● SUPPLIED MATERIAL:
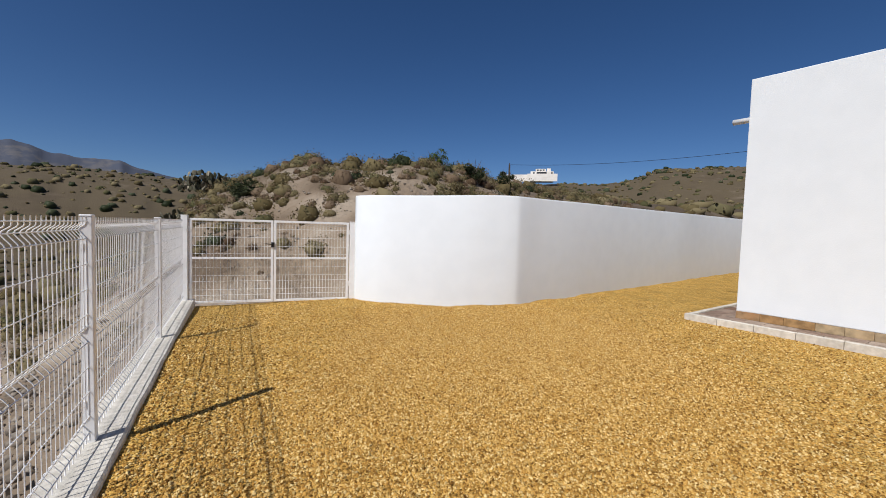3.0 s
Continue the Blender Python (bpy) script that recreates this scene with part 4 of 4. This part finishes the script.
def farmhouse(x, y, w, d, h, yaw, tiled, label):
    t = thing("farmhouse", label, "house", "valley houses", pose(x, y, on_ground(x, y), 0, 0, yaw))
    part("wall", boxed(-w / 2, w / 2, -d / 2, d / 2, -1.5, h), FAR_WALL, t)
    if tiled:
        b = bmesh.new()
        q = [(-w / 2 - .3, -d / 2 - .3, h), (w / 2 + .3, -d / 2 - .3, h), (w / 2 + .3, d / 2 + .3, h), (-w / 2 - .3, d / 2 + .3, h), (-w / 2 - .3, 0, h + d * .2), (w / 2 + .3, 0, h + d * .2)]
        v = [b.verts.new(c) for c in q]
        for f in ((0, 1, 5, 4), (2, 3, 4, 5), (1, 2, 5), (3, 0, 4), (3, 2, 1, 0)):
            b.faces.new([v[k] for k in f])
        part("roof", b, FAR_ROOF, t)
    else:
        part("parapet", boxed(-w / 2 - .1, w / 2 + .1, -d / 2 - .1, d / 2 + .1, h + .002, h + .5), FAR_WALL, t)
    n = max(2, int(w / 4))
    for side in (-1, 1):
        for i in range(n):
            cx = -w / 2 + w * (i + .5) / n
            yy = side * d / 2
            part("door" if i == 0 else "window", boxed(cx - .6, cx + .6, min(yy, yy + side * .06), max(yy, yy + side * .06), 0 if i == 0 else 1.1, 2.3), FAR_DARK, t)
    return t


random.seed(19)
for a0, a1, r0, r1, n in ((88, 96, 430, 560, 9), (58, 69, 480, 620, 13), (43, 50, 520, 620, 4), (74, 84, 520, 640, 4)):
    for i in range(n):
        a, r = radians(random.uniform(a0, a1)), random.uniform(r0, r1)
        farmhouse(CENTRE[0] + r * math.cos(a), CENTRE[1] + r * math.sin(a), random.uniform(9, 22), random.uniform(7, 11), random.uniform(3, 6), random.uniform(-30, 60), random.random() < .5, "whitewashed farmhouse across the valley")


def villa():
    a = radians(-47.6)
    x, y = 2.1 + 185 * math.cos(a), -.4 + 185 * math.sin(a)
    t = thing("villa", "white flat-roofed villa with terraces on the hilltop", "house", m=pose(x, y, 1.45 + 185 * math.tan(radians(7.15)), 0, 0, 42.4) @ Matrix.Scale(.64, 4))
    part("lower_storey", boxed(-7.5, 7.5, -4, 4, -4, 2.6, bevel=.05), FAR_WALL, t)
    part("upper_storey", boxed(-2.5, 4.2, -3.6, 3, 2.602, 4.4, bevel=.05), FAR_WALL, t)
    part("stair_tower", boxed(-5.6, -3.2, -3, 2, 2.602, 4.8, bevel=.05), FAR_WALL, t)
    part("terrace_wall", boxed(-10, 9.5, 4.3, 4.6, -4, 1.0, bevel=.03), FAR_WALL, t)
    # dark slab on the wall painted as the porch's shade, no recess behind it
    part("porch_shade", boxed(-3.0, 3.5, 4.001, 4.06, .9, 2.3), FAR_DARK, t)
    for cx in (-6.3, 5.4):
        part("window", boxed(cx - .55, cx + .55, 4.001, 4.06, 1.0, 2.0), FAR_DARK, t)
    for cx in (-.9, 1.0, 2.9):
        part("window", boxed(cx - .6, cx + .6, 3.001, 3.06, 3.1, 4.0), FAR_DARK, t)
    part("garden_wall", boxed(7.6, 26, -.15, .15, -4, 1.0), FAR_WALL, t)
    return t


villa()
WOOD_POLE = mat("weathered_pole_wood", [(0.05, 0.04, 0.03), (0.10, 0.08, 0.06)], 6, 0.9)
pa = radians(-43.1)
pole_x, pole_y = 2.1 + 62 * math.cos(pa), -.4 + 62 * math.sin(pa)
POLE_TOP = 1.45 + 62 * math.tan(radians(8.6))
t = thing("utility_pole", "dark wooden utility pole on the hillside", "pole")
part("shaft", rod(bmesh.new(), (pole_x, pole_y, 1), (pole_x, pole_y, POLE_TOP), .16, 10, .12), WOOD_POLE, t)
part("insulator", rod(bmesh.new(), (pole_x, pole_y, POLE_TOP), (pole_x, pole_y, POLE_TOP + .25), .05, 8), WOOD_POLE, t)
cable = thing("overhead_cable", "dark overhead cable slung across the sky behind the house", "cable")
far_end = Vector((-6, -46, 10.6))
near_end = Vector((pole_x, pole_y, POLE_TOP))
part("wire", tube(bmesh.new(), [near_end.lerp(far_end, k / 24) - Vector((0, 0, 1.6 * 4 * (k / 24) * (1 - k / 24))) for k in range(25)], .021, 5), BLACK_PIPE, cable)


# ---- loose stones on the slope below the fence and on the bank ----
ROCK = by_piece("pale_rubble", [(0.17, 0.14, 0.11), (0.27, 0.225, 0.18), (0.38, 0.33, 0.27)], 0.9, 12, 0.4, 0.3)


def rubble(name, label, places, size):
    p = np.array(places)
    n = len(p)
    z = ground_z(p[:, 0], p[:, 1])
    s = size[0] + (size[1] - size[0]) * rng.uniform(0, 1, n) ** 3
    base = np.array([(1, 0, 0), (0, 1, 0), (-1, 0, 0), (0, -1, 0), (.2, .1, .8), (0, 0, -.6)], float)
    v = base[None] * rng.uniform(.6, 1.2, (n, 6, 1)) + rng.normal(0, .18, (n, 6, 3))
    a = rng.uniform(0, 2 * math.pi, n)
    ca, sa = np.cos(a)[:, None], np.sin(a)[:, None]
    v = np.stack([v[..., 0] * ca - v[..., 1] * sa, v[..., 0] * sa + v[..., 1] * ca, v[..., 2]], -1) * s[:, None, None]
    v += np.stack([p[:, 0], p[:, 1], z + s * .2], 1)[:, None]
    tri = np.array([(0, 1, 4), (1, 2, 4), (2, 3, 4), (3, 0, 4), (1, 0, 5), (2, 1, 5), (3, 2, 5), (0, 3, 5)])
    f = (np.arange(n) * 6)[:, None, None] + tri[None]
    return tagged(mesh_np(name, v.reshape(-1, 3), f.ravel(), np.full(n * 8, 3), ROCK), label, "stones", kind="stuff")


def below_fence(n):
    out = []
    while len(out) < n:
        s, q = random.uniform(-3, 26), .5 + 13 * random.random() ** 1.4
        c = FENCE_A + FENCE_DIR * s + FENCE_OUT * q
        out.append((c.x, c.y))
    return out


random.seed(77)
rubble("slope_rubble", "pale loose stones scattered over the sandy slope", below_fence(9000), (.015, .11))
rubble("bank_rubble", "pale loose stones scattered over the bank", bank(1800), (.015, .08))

● GIVEN REQUEST:
Copy every line of the data word for word, omitting the images.

● RESULT:
3.0 s
Continue the Blender Python (bpy) script that recreates this scene with part 4 of 4. This part finishes the script.
def farmhouse(x, y, w, d, h, yaw, tiled, label):
    t = thing("farmhouse", label, "house", "valley houses", pose(x, y, on_ground(x, y), 0, 0, yaw))
    part("wall", boxed(-w / 2, w / 2, -d / 2, d / 2, -1.5, h), FAR_WALL, t)
    if tiled:
        b = bmesh.new()
        q = [(-w / 2 - .3, -d / 2 - .3, h), (w / 2 + .3, -d / 2 - .3, h), (w / 2 + .3, d / 2 + .3, h), (-w / 2 - .3, d / 2 + .3, h), (-w / 2 - .3, 0, h + d * .2), (w / 2 + .3, 0, h + d * .2)]
        v = [b.verts.new(c) for c in q]
        for f in ((0, 1, 5, 4), (2, 3, 4, 5), (1, 2, 5), (3, 0, 4), (3, 2, 1, 0)):
            b.faces.new([v[k] for k in f])
        part("roof", b, FAR_ROOF, t)
    else:
        part("parapet", boxed(-w / 2 - .1, w / 2 + .1, -d / 2 - .1, d / 2 + .1, h + .002, h + .5), FAR_WALL, t)
    n = max(2, int(w / 4))
    for side in (-1, 1):
        for i in range(n):
            cx = -w / 2 + w * (i + .5) / n
            yy = side * d / 2
            part("door" if i == 0 else "window", boxed(cx - .6, cx + .6, min(yy, yy + side * .06), max(yy, yy + side * .06), 0 if i == 0 else 1.1, 2.3), FAR_DARK, t)
    return t


random.seed(19)
for a0, a1, r0, r1, n in ((88, 96, 430, 560, 9), (58, 69, 480, 620, 13), (43, 50, 520, 620, 4), (74, 84, 520, 640, 4)):
    for i in range(n):
        a, r = radians(random.uniform(a0, a1)), random.uniform(r0, r1)
        farmhouse(CENTRE[0] + r * math.cos(a), CENTRE[1] + r * math.sin(a), random.uniform(9, 22), random.uniform(7, 11), random.uniform(3, 6), random.uniform(-30, 60), random.random() < .5, "whitewashed farmhouse across the valley")


def villa():
    a = radians(-47.6)
    x, y = 2.1 + 185 * math.cos(a), -.4 + 185 * math.sin(a)
    t = thing("villa", "white flat-roofed villa with terraces on the hilltop", "house", m=pose(x, y, 1.45 + 185 * math.tan(radians(7.15)), 0, 0, 42.4) @ Matrix.Scale(.64, 4))
    part("lower_storey", boxed(-7.5, 7.5, -4, 4, -4, 2.6, bevel=.05), FAR_WALL, t)
    part("upper_storey", boxed(-2.5, 4.2, -3.6, 3, 2.602, 4.4, bevel=.05), FAR_WALL, t)
    part("stair_tower", boxed(-5.6, -3.2, -3, 2, 2.602, 4.8, bevel=.05), FAR_WALL, t)
    part("terrace_wall", boxed(-10, 9.5, 4.3, 4.6, -4, 1.0, bevel=.03), FAR_WALL, t)
    # dark slab on the wall painted as the porch's shade, no recess behind it
    part("porch_shade", boxed(-3.0, 3.5, 4.001, 4.06, .9, 2.3), FAR_DARK, t)
    for cx in (-6.3, 5.4):
        part("window", boxed(cx - .55, cx + .55, 4.001, 4.06, 1.0, 2.0), FAR_DARK, t)
    for cx in (-.9, 1.0, 2.9):
        part("window", boxed(cx - .6, cx + .6, 3.001, 3.06, 3.1, 4.0), FAR_DARK, t)
    part("garden_wall", boxed(7.6, 26, -.15, .15, -4, 1.0), FAR_WALL, t)
    return t


villa()
WOOD_POLE = mat("weathered_pole_wood", [(0.05, 0.04, 0.03), (0.10, 0.08, 0.06)], 6, 0.9)
pa = radians(-43.1)
pole_x, pole_y = 2.1 + 62 * math.cos(pa), -.4 + 62 * math.sin(pa)
POLE_TOP = 1.45 + 62 * math.tan(radians(8.6))
t = thing("utility_pole", "dark wooden utility pole on the hillside", "pole")
part("shaft", rod(bmesh.new(), (pole_x, pole_y, 1), (pole_x, pole_y, POLE_TOP), .16, 10, .12), WOOD_POLE, t)
part("insulator", rod(bmesh.new(), (pole_x, pole_y, POLE_TOP), (pole_x, pole_y, POLE_TOP + .25), .05, 8), WOOD_POLE, t)
cable = thing("overhead_cable", "dark overhead cable slung across the sky behind the house", "cable")
far_end = Vector((-6, -46, 10.6))
near_end = Vector((pole_x, pole_y, POLE_TOP))
part("wire", tube(bmesh.new(), [near_end.lerp(far_end, k / 24) - Vector((0, 0, 1.6 * 4 * (k / 24) * (1 - k / 24))) for k in range(25)], .021, 5), BLACK_PIPE, cable)


# ---- loose stones on the slope below the fence and on the bank ----
ROCK = by_piece("pale_rubble", [(0.17, 0.14, 0.11), (0.27, 0.225, 0.18), (0.38, 0.33, 0.27)], 0.9, 12, 0.4, 0.3)


def rubble(name, label, places, size):
    p = np.array(places)
    n = len(p)
    z = ground_z(p[:, 0], p[:, 1])
    s = size[0] + (size[1] - size[0]) * rng.uniform(0, 1, n) ** 3
    base = np.array([(1, 0, 0), (0, 1, 0), (-1, 0, 0), (0, -1, 0), (.2, .1, .8), (0, 0, -.6)], float)
    v = base[None] * rng.uniform(.6, 1.2, (n, 6, 1)) + rng.normal(0, .18, (n, 6, 3))
    a = rng.uniform(0, 2 * math.pi, n)
    ca, sa = np.cos(a)[:, None], np.sin(a)[:, None]
    v = np.stack([v[..., 0] * ca - v[..., 1] * sa, v[..., 0] * sa + v[..., 1] * ca, v[..., 2]], -1) * s[:, None, None]
    v += np.stack([p[:, 0], p[:, 1], z + s * .2], 1)[:, None]
    tri = np.array([(0, 1, 4), (1, 2, 4), (2, 3, 4), (3, 0, 4), (1, 0, 5), (2, 1, 5), (3, 2, 5), (0, 3, 5)])
    f = (np.arange(n) * 6)[:, None, None] + tri[None]
    return tagged(mesh_np(name, v.reshape(-1, 3), f.ravel(), np.full(n * 8, 3), ROCK), label, "stones", kind="stuff")


def below_fence(n):
    out = []
    while len(out) < n:
        s, q = random.uniform(-3, 26), .5 + 13 * random.random() ** 1.4
        c = FENCE_A + FENCE_DIR * s + FENCE_OUT * q
        out.append((c.x, c.y))
    return out


random.seed(77)
rubble("slope_rubble", "pale loose stones scattered over the sandy slope", below_fence(9000), (.015, .11))
rubble("bank_rubble", "pale loose stones scattered over the bank", bank(1800), (.015, .08))